TASK OBJECTIVE:
Return the listing below verbatim. Pictures do not belong in the copy.

RAW DATA:
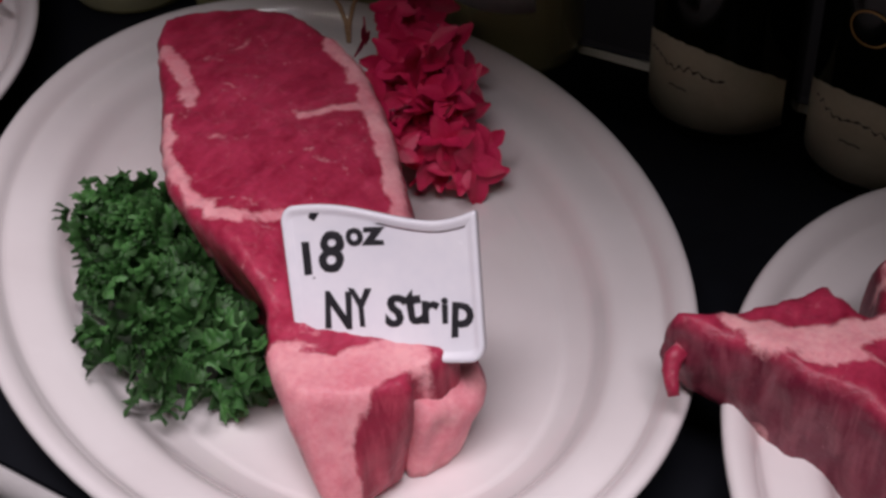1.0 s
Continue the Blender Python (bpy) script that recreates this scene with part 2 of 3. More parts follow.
# ---- the setting ----
def build_setting():
    bm = box_bm(-1.30, 1.10, -0.162, 0.217, -0.03, 0.0, 0.002)
    tagged(part("table_top", bm, laminate, None, smooth=False), "black laminate table top with a few crumbs", "table", kind="structure")
    for name, y0, y1 in (("trim_front", -0.1655, -0.1622), ("trim_back", 0.2172, 0.2212)):
        tagged(part(name, box_bm(-1.30, 1.10, y0, y1, -0.03, 0.0025, 0.0012), steel, None), "thin bright steel edge trim of the table", "trim", kind="structure")
    tagged(part("table_base", box_bm(-1.28, 1.08, -0.14, 0.20, -0.86, -0.031), unlit_black, None, smooth=False), "black table base in the shade", "table base", kind="structure")
    # unseen blocker added above the view: its edge sets the falloff towards the bottles
    tagged(part("shade_shelf", box_bm(-1.30, 1.10, -0.149, 0.42, 0.50, 0.53, 0.003), unlit_black, None, smooth=False), "unseen black shelf added to shade the back of the table", "shelf", kind="structure")
    # added sheet that stands in for the unlit dark behind the bottles
    tagged(part("dark_backdrop", box_bm(-1.30, 1.10, 0.40, 0.42, -0.03, 0.499), unlit_black, None, smooth=False), "black panel added for the unlit dark behind the bottles", "panel", kind="structure")
    tagged(part("wall_back", box_bm(-2.6, 2.6, 1.55, 1.65, -0.86, 2.1), unlit_black, None, smooth=False), "unlit black wall behind the table", "wall", kind="structure")
    tagged(part("wall_front", box_bm(-2.6, 2.6, -2.65, -2.55, -0.86, 2.1), unlit_black, None, smooth=False), "dark wall of the dim room", "wall", kind="structure")
    tagged(part("wall_west", box_bm(-2.7, -2.6, -2.55, 1.55, -0.86, 2.1), unlit_black, None, smooth=False), "dark side wall of the dim room", "wall", kind="structure")
    tagged(part("wall_east", box_bm(2.6, 2.7, -2.55, 1.55, -0.86, 2.1), unlit_black, None, smooth=False), "dark side wall of the dim room", "wall", kind="structure")
    tagged(part("floor", box_bm(-2.6, 2.6, -2.55, 1.55, -0.96, -0.86), unlit_black, None, smooth=False), "dark floor in the shade", "floor", kind="structure")
    tagged(part("ceiling", box_bm(-2.6, 2.6, -2.55, 1.55, 2.1, 2.2), unlit_black, None, smooth=False), "dark ceiling of the dim room", "ceiling", kind="structure")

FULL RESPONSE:
1.0 s
Continue the Blender Python (bpy) script that recreates this scene with part 2 of 3. More parts follow.
# ---- the setting ----
def build_setting():
    bm = box_bm(-1.30, 1.10, -0.162, 0.217, -0.03, 0.0, 0.002)
    tagged(part("table_top", bm, laminate, None, smooth=False), "black laminate table top with a few crumbs", "table", kind="structure")
    for name, y0, y1 in (("trim_front", -0.1655, -0.1622), ("trim_back", 0.2172, 0.2212)):
        tagged(part(name, box_bm(-1.30, 1.10, y0, y1, -0.03, 0.0025, 0.0012), steel, None), "thin bright steel edge trim of the table", "trim", kind="structure")
    tagged(part("table_base", box_bm(-1.28, 1.08, -0.14, 0.20, -0.86, -0.031), unlit_black, None, smooth=False), "black table base in the shade", "table base", kind="structure")
    # unseen blocker added above the view: its edge sets the falloff towards the bottles
    tagged(part("shade_shelf", box_bm(-1.30, 1.10, -0.149, 0.42, 0.50, 0.53, 0.003), unlit_black, None, smooth=False), "unseen black shelf added to shade the back of the table", "shelf", kind="structure")
    # added sheet that stands in for the unlit dark behind the bottles
    tagged(part("dark_backdrop", box_bm(-1.30, 1.10, 0.40, 0.42, -0.03, 0.499), unlit_black, None, smooth=False), "black panel added for the unlit dark behind the bottles", "panel", kind="structure")
    tagged(part("wall_back", box_bm(-2.6, 2.6, 1.55, 1.65, -0.86, 2.1), unlit_black, None, smooth=False), "unlit black wall behind the table", "wall", kind="structure")
    tagged(part("wall_front", box_bm(-2.6, 2.6, -2.65, -2.55, -0.86, 2.1), unlit_black, None, smooth=False), "dark wall of the dim room", "wall", kind="structure")
    tagged(part("wall_west", box_bm(-2.7, -2.6, -2.55, 1.55, -0.86, 2.1), unlit_black, None, smooth=False), "dark side wall of the dim room", "wall", kind="structure")
    tagged(part("wall_east", box_bm(2.6, 2.7, -2.55, 1.55, -0.86, 2.1), unlit_black, None, smooth=False), "dark side wall of the dim room", "wall", kind="structure")
    tagged(part("floor", box_bm(-2.6, 2.6, -2.55, 1.55, -0.96, -0.86), unlit_black, None, smooth=False), "dark floor in the shade", "floor", kind="structure")
    tagged(part("ceiling", box_bm(-2.6, 2.6, -2.55, 1.55, 2.1, 2.2), unlit_black, None, smooth=False), "dark ceiling of the dim room", "ceiling", kind="structure")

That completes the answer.